The Celtics have had a rocky past year with a gigantic missed opportunity in the NBA bubble playoffs, followed up by a .500 season and getting dusted in the first round by Brooklyn, then their biggest offseason move being a salary dump of their oft injured point guard, Kemba Walker. So the C’s needed some good news, or at least some sense of stability, and thats what the Marcus Smart signing is right now.
There have been tons of reports over the last couple of years that Smart rubs some of his teammates the wrong way or that he even butts head with former head coach turned GM Brad Stevens, but it would appear much of that was overblown. Sure the Celtics could be thinking a bird in the hand is better as their reasoning for re-signing Smart, but I cannot fathom Stevens with all of his intimate knowledge of the Celtics roster and team dynamics would bring Smart back if he was such a problem. His teammates seem to be happy about the deal too so there’s that.
Happy for my dawg! https://t.co/bHRYfnR3PH
— Jayson Tatum (@jaytatum0) August 17, 2021
Does he jack up too many shots he has no business taking? Yup. Does he think he’s just as important as future MVP Jayson Tatum? Probably. And is he an emotional roller coaster of a player? 100% But sometimes a team needs that fiery, get in your face type guy, especially on a team who’s best player in Tatum is just not an emotional leader. Enter, Marcus Smart.
Marcus Smart, 4 more years 💪 pic.twitter.com/Z53Kh7la1o
— Celtics Junkies (@Celtics_Junkies) August 17, 2021
The money might seem like a lot at first glance (4 years at $77 million), but when you see the stupid money getting thrown around the NBA then this deal is practically frugal in comparison. Especially if Smart makes the majority of starts at PG or even ends up splitting duties with Dennis Schroder (who in an all-time mental lapse turned down said stupid money in the form of an $80+ million offer from LA and is now playing for the C’s on a 1-year midlevel exception).

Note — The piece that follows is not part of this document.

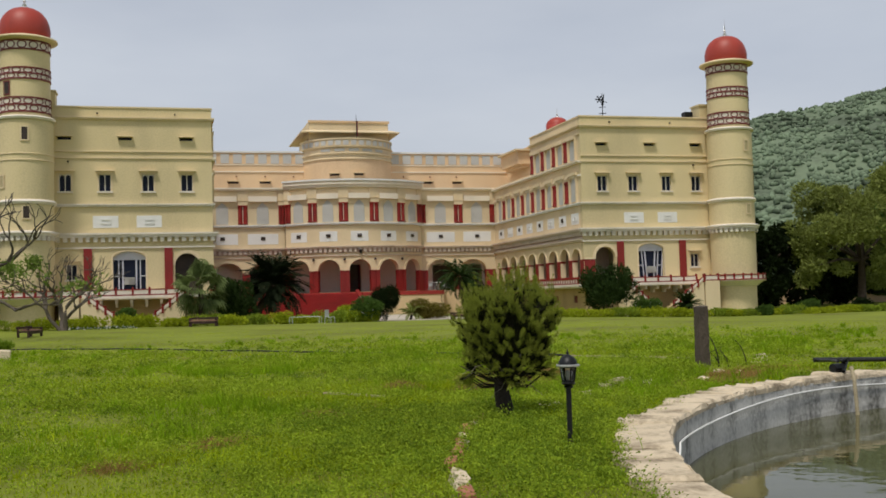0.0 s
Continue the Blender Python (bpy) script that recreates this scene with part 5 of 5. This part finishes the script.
def open_tree(name, x, y, starts, label, seed, mat, leafmat, depth=3, leaf_share=0.35, leaf=0.22, near=None, spread=0.6, kids=(2, 3), per=40, up=0.25):
    """A bare-limbed tree with a few leafy tufts at its tips."""
    rng = random.Random(seed)
    t = thing(name, (x, y, 0), label, "tree")
    tips = []
    for k, (dx, dy, dz, ln, r) in enumerate(starts):
        bm = bmesh.new()
        grow(bm, Vector((x + dx * 0.1, y + dy * 0.1, -0.05)), Vector((dx, dy, dz)), ln, r, depth, rng, tips, spread, up, kids, 5, 0.68)
        part("limb", bm, mat, t)
    r2 = np.random.default_rng(seed)
    for p, d in tips:
        if (near(p) if near else rng.random() < leaf_share):
            q = r2.normal(size=(per, 3)) * 0.16 + np.array(p)
            tuft = part("leaf_tuft", leaves("leaf_tuft", q, r2.normal(size=(per, 3)) + np.array((0, 0, 0.35)), leaf, leaf * 0.4, r2), leafmat, t)
            tagged(tuft, kind="stuff")
    return t


open_tree("frangipani_tree", -11.75, -26.2, [(-0.4, 0.1, 1.1, 2.4, 0.19), (0.25, 0.2, 1.3, 2.7, 0.19), (0.7, -0.1, 1.0, 2.2, 0.15), (-0.1, -0.3, 1.4, 2.7, 0.16), (-0.7, 0.3, 1.0, 2.1, 0.14)], "frangipani tree with bare forked grey limbs and few leaves", 51, M_PALEBARK, L_LEAFLIGHT, depth=4, leaf=0.32, near=lambda p: 1.6 < p.z < 4.2 and p.x * 7.3 % 1 < 0.5, spread=0.55, per=22, up=0.12)
open_tree("bare_tree", -8.5, -12.0, [(-0.5, 0, 1.1, 1.6, 0.17), (0.25, 0.1, 1.2, 1.6, 0.12), (-0.15, -0.1, 1.3, 1.9, 0.14), (-0.9, 0.2, 0.9, 1.7, 0.12)], "almost bare tree with thin crooked limbs before the tower", 53, M_PALEBARK, L_LEAFLIGHT, depth=4, leaf=0.26, near=lambda p: p.x < -9.9 and p.z < 4.9, spread=0.7, kids=(2, 3), per=30, up=0.08)
# old stone ring and stub at the tree bed
ring = thing("tree_bed_ring", (-11.6, -26.9, 0), "low broken stone ring round a tree bed", "stone ring")
rng = random.Random(8)
for k in range(20):
    an = 2 * math.pi * k / 20
    part("stone", rough_block(-11.6 + 1.7 * math.cos(an), -26.9 + 1.7 * math.sin(an), 0.05, 0.44, 0.24, 0.24, an + 1.57, rng), M_STONE, ring)
stub = part("stone_stub", rough_block(-7.45, -41.8, 0.14, 0.3, 0.3, 0.36, 0.2, rng, 0.03), M_STONEPALE)
tagged(stub, "pale square stone stub in the weeds", "stone block")


def big_tree(x, y, h, r, mat, label, seed, n=9000, leaf=0.42, low=0.3):
    """A broad tree: trunk, limbs and a crown of leaves on many uneven clumps."""
    rng = random.Random(seed)
    t = thing("tree", (x, y, 0), label, "tree", "trees round the palace")
    bm = bmesh.new()
    tube(bm, [(x, y, -0.1), (x + 0.1, y, h * 0.2), (x + 0.2, y, h * 0.42)], [0.045 * h * 0.7, 0.035 * h * 0.7, 0.025 * h * 0.7], 10)
    part("trunk", bm, M_BARK, t)
    blobs = []
    for k in range(90):
        a, rr = rng.uniform(0, 6.28), r * math.sqrt(rng.uniform(0.02, 1)) * 0.92
        zz = h * (low + (0.9 - low) * rng.random())
        zz = min(zz, h * (0.93 - 0.3 * (rr / r) ** 2))
        k2 = rng.uniform(0.07, 0.2)
        c = (x + rr * math.cos(a), y + rr * math.sin(a), zz)
        blobs.append((c, (r * k2, r * k2, h * k2 * 0.42)))
        if k % 8 == 0:
            bm = bmesh.new()
            tube(bm, [(x + 0.1, y, h * 0.3), ((x + c[0]) / 2, (y + c[1]) / 2, (h * 0.35 + c[2]) / 2), c], [0.012 * h, 0.008 * h, 0.003 * h], 6)
            part("limb", bm, M_BARK, t)
    clump_crown("crown", blobs, int(n * 2.2), leaf, leaf * 0.55, mat, t, seed, 0.2)
    t.location.z = lawn_level(x, y) if y < 0 else -0.4 * (x > 20)
    return t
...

The average annual value of Smart’s extension will range from $17-$21 million over the 4 years of the deal, which this past season wouldn’t have even cracked the Top 50 highest paid players in the NBA. Smart averaged a career high in points at 13.1 per game with 5.7 assists and 3.5 rebounds last year, not to mention is a 2x All-Defensive first team selection as arguably the best defender in the game at times. So this deal is far from outrageous.

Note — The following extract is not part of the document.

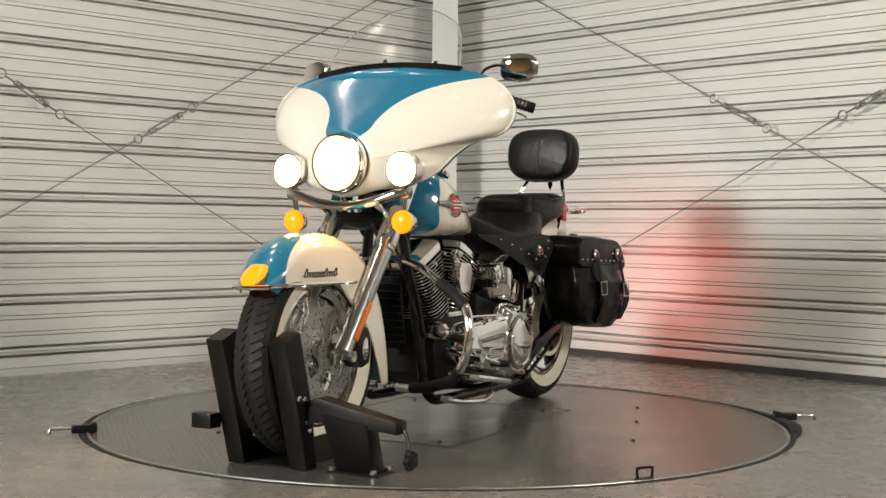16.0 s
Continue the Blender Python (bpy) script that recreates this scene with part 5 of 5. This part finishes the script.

Smart averaged career highs in points (13.1) and assists (5.7) last season, but his value goes beyond stats. Smart has helped lead Boston to the playoffs in each of his first seven seasons, establishing himself as a culture-setter for the franchise and a team leader. https://t.co/4ENjdmQoCJ
— Shams Charania (@ShamsCharania) August 16, 2021
Are this the fireworks that fans were hoping for? No of course not, but it’s a…smart…move that also allows the Celtics to keep their financial flexibility heading into the big ticket summer of 2022.
This opens up another potential avenue to acquire Bradley Beal for the Celtics.

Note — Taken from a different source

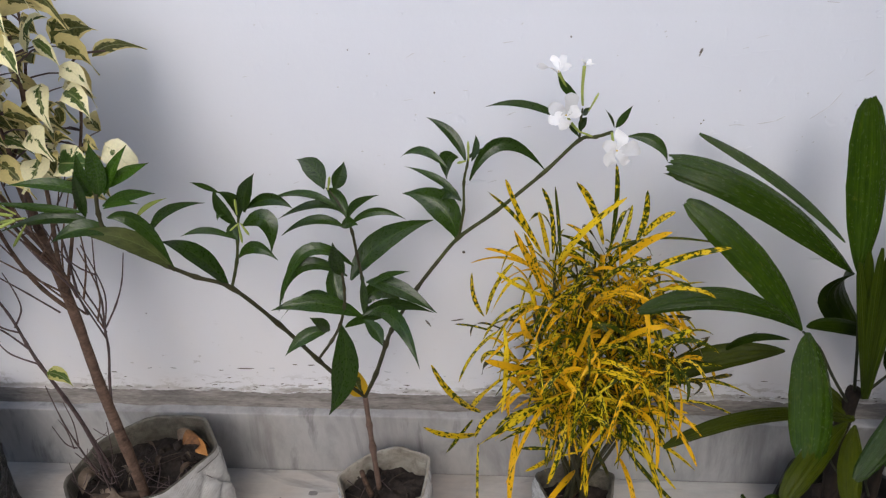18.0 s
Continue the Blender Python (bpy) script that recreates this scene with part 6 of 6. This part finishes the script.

— KJ Doyle (@bykjdoyle) August 17, 2021
Boston can absorb a player making under $17.1 million into this trade exception next summer and then trade that player and Al Horford (along with picks, probably) for Beal in a sign-and-trade. https://t.co/QsetYlPW7d
That is if you buy into the hype of a superstar signing in Boston, which I am less than certain on. I’m a little tired of always looking ahead to *next* summer for the real monster moves the Celtics never make. Sure they signed Al Horford, Gordon Hayward, and Kemba Walker to max contracts in the last handful of years, but 2/3rds of those relationships had ignominious endings. Hopefully Brad taking over for Danny Ainge in the front office and Horford returning helps, at the minimum, improve the Celtics’ public perception problem around the league.
The 2021-22 Celtics may not be better on paper, but I think this is a situation where the whole is greater than the sum of its parts. You now have Smart, Tatum, and Jaylen Brown all signed long term for big money so in theory all should be comfortable in their roles. You have culture building locker room veterans in Horford and Enes Kanter, added scoring off the bench in Schroder, and brought in a new coach that seemingly will be better equipped to connect with players as a youngish black man in Ime Udoka with the credibility of being a former player and coming from the Gregg Popovich coaching tree (whom Tatum just played for at the Olympics). Could this team end up being nothing more than another likable, plucky, 7 seed based on talent alone? For sure. But if Tatum and Brown continue to improve and this team can actually have defined roles for guys with consistent scoring off the bench, then I think Celtics could surprise a lot of people next season.